Syrian Camps are Incubator for Radicalism, US General Warns

A top US Middle East commander warned on Saturday that Kurdish forces- run prison camps for Islamic State fighters and their families could harbor an army in detention, being an incubator for radicalism.

Tens of thousands of people, including relatives of extremist militants, have been detained in Syrian camps run by the Kurdish authorities.

General Michael Kurilla, head of the US military’s Central Command (CENTCOM), saw the looming threat posed by the detained ISIS fighters while visiting Ghwayran prison in the city of Hasakeh, where heavy fighting resulting in hundreds of deaths occurred last year during a violent prison-break attempt.
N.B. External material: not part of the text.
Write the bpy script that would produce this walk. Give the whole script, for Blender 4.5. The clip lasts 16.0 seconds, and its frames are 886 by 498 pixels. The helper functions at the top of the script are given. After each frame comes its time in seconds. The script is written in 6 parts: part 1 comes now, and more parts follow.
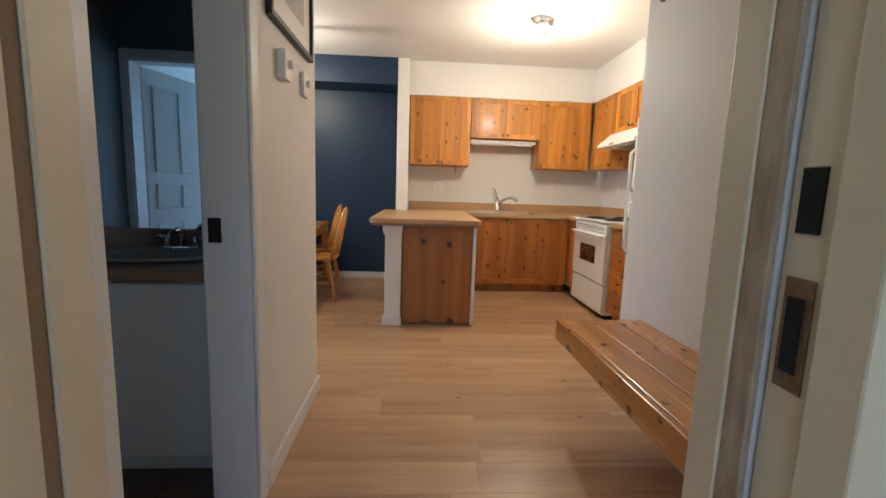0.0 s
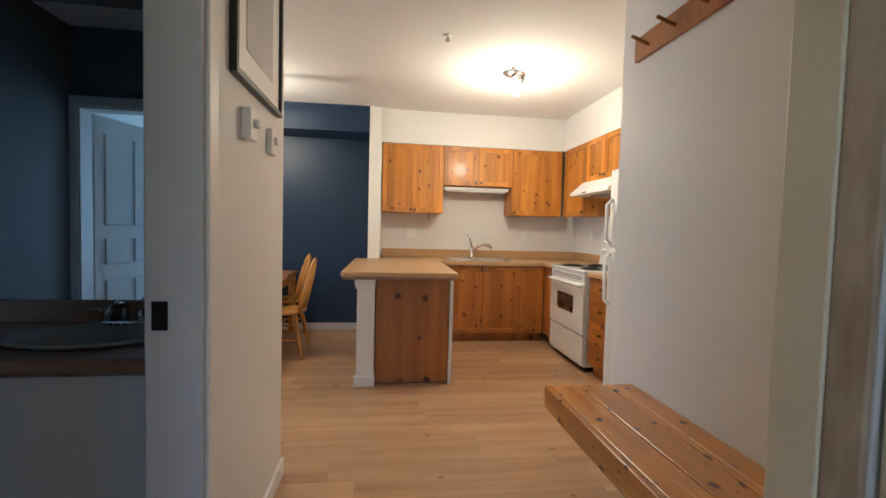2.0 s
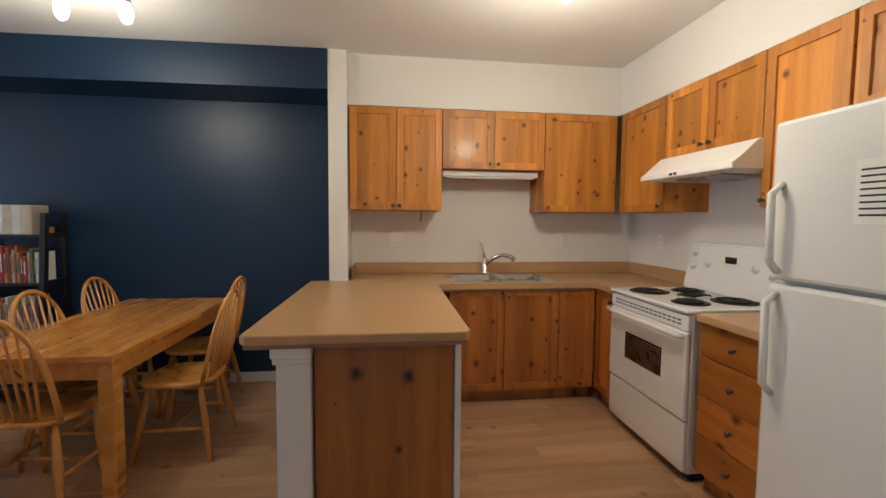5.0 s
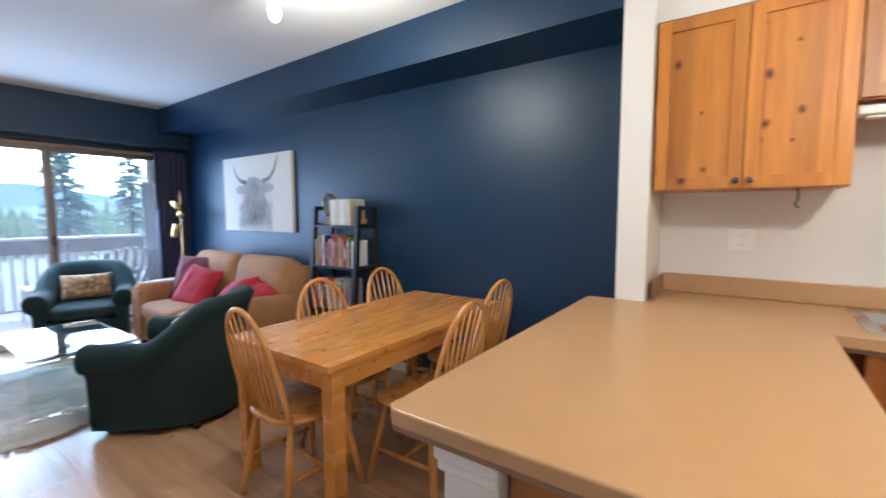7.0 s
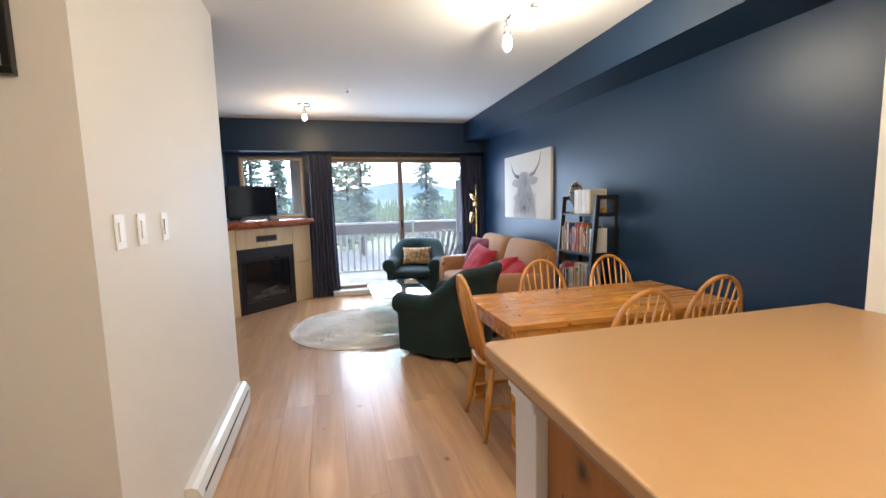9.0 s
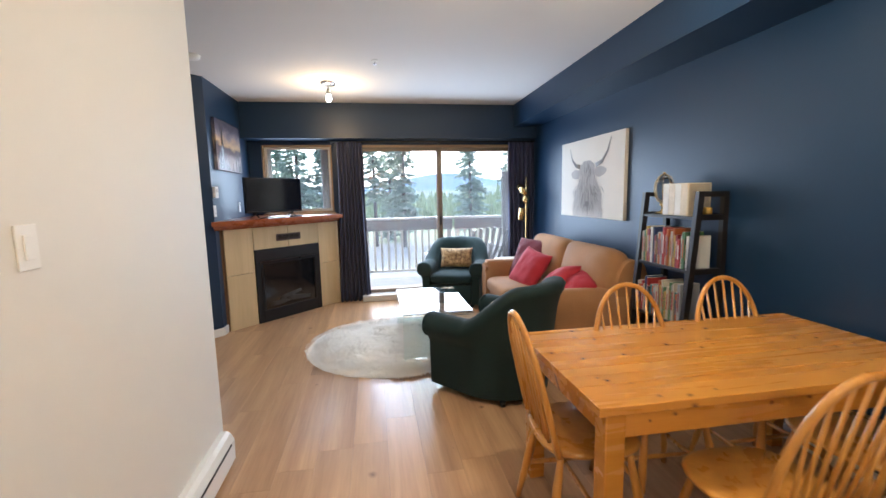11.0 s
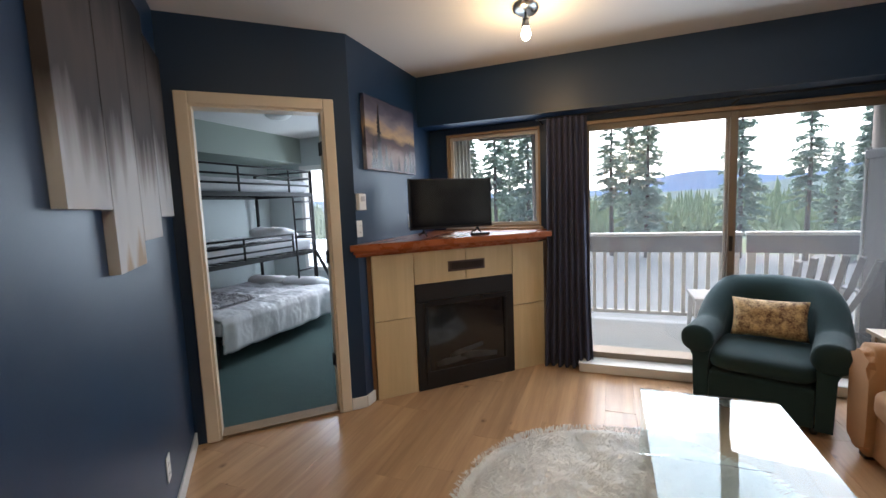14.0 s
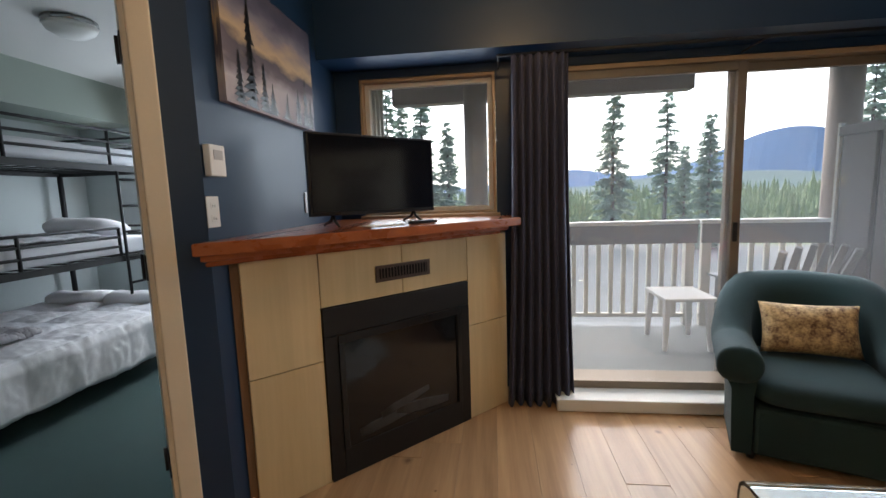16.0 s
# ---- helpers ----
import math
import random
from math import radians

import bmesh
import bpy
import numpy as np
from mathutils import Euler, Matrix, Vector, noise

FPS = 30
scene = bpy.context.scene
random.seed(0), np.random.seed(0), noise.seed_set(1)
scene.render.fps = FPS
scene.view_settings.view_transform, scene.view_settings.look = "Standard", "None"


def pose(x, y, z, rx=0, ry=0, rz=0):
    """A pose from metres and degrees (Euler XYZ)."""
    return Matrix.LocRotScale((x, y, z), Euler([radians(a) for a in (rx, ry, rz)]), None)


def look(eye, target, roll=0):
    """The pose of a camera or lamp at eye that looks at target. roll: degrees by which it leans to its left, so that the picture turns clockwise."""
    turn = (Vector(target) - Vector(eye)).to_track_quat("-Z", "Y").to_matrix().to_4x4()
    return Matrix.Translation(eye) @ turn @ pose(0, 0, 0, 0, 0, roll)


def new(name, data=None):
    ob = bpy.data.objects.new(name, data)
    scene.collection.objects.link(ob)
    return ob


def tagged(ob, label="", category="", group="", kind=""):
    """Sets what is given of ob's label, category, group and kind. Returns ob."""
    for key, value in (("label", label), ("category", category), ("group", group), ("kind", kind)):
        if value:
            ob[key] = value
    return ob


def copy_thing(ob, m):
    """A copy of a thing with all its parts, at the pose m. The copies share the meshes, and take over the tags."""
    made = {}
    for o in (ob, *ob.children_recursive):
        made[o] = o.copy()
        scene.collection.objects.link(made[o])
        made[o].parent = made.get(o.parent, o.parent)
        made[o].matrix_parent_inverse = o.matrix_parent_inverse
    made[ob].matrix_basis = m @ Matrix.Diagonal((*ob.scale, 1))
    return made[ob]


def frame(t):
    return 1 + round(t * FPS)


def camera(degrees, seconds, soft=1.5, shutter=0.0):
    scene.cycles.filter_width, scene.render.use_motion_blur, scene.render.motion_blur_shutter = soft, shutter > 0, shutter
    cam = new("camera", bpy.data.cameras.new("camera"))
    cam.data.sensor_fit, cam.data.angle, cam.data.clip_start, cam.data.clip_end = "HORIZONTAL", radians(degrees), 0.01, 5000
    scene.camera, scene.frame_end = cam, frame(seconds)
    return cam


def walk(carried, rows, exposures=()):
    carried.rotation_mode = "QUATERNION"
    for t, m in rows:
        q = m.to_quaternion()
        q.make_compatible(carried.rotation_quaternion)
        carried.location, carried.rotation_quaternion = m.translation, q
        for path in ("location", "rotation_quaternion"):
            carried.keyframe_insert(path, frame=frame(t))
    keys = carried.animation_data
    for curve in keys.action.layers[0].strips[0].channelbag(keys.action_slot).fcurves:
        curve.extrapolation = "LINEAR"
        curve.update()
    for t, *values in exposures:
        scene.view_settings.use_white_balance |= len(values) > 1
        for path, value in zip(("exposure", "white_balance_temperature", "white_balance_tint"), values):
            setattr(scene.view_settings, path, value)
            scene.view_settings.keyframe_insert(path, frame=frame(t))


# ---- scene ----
cam = camera(92.3, 16.0, shutter=0.22)
PATH = [
    (0, (0.131, -0.005, 1.145), (0.258, 1.972, 0.874), 1.9),
    (0.5, (0.124, 0.002, 0.99), (0.257, 1.993, 0.857), 1.7),
    (1, (0.111, 0.021, 0.998), (0.279, 2.011, 0.889), 1.8),
    (1.5, (0.099, 0.069, 1.114), (0.306, 2.056, 1.019), 1.7),
    (2, (0.095, 0.155, 1.25), (0.358, 2.136, 1.16), 1.5),
    (2.5, (0.138, 0.312, 1.307), (0.443, 2.287, 1.221), 1.6),
    (3, (0.166, 0.518, 1.356), (0.492, 2.489, 1.26), 1.5),
    (3.2, (0.176, 0.623, 1.362), (0.501, 2.594, 1.264), 1.5),
    (5.3, (0.371, 1.939, 1.355), (0.575, 3.923, 1.219), -0.1),
    (5.5, (0.401, 2.054, 1.351), (0.49, 4.047, 1.214), -0.3),
    (6, (0.453, 2.314, 1.359), (0.286, 4.302, 1.219), 0.7),
    (6.5, (0.399, 2.569, 1.347), (-0.141, 4.489, 1.197), 0.9),
    (7, (0.394, 2.768, 1.346), (-0.754, 4.396, 1.171), -0.2),
    (7.5, (0.512, 2.888, 1.332), (-1.182, 3.937, 1.152), -0.1),
    (8, (0.696, 2.892, 1.355), (-1.166, 3.598, 1.172), -1.0),
    (8.5, (0.894, 2.93, 1.362), (-1.016, 3.489, 1.16), -1.5),
    (9.3, (1.06, 3.0, 1.375), (-0.86, 3.5, 1.15), -1.4),
    (10.8, (0.413, 3.13, 1.397), (-1.537, 3.488, 1.137), -1.2),
    (11, (0.238, 3.175, 1.409), (-1.721, 3.49, 1.155), -1.2),
    (11.5, (-0.147, 3.181, 1.403), (-2.114, 3.445, 1.15), -1.2),
    (12, (-0.534, 3.21, 1.407), (-2.506, 3.433, 1.161), -1.5),
    (12.5, (-0.93, 3.249, 1.417), (-2.912, 3.372, 1.182), -1.2),
    (12.9, (-1.227, 3.219, 1.422), (-3.212, 3.274, 1.183), -1.4),
    (13, (-1.309, 3.22, 1.438), (-3.295, 3.231, 1.2), -1.4),
    (13.5, (-1.589, 3.199, 1.439), (-3.537, 2.803, 1.218), -2.6),
    (14, (-1.83, 3.228, 1.429), (-3.681, 2.499, 1.226), -2.3),
    (14.5, (-2.108, 3.065, 1.38), (-3.966, 2.354, 1.186), -2.05),
    (15, (-2.441, 2.98, 1.391), (-4.388, 2.578, 1.169), -2.3),
    (15.5, (-2.75, 2.808, 1.359), (-4.715, 2.508, 1.142), -2.6),
    (16, (-2.925, 2.63, 1.318), (-4.896, 2.388, 1.074), -1.9),
]
EXPOSURES = [
    (0.0, 2.56, 5200, 10), (3.0, 2.45, 5200, 10), (5.5, 1.93, 5200, 10), (6.5, 2.45, 4900, 10), (7.0, 2.85, 4650, 10), (7.5, 2.95, 4700, 10), (8.0, 2.9, 5000, 10), (8.5, 2.85, 5300, 10),
    (11.0, 2.9, 5400, 10), (11.5, 2.75, 5400, 10), (12.5, 2.76, 5500, 10), (13.0, 2.5, 5600, 10), (13.5, 2.25, 5750, 10), (14.5, 2.25, 5950, 10), (16.0, 2.02, 6150, 10),
]
walk(cam, [(t, look(eye, target, roll)) for t, eye, target, roll in PATH], EXPOSURES)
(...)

CENTCOM cited SDF commanders and administrators at Ghwayran prison in describing the detainees as a ticking time bomb of unrepentant extremists, subject to further radicalization to violence.

Gen. Kurilla said in the statement that this group would pose a significant threat regionally and beyond if freed because, between those detained in Syria and Iraq, it is a veritable IS army in detention.

Among the camps Gen Kurilla also visited are the Kurdish-run camps of Roj, where relatives of suspected terrorists are held, and the notorious Al Hol, overseen by the Syrian Democratic Forces (SDF) understaffed and poorly resourced Kurdish security troops, where at least 10,000 foreign fighters have been living in squalid conditions.

CENTCOM underscored that children in Al Hol are in daily danger of indoctrination to violence, adding that teenagers with foreign parents want to return to their country of origin.

According to Save the Children’s data, about 7,000 children of foreign terrorists are put at risk on a daily basis in overcrowded detention camps in northeast Syria, where they’re trapped in desperate conditions.

Calling Al Hol a flashpoint of human suffering, Gen Kurilla urged the repatriation, rehabilitation, and reintegration of the detained back into their countries.

According to US estimates, as many as 20,000 foreigners from 85 countries are thought to have joined the group following the rapid takeover by IS of about a third of Iraq and Syria at the height of the conflict.

The pleas of Syrian-Kurdish authorities with foreign governments to repatriate their citizens who are detained in the camps have so far proved to be mainly in vain.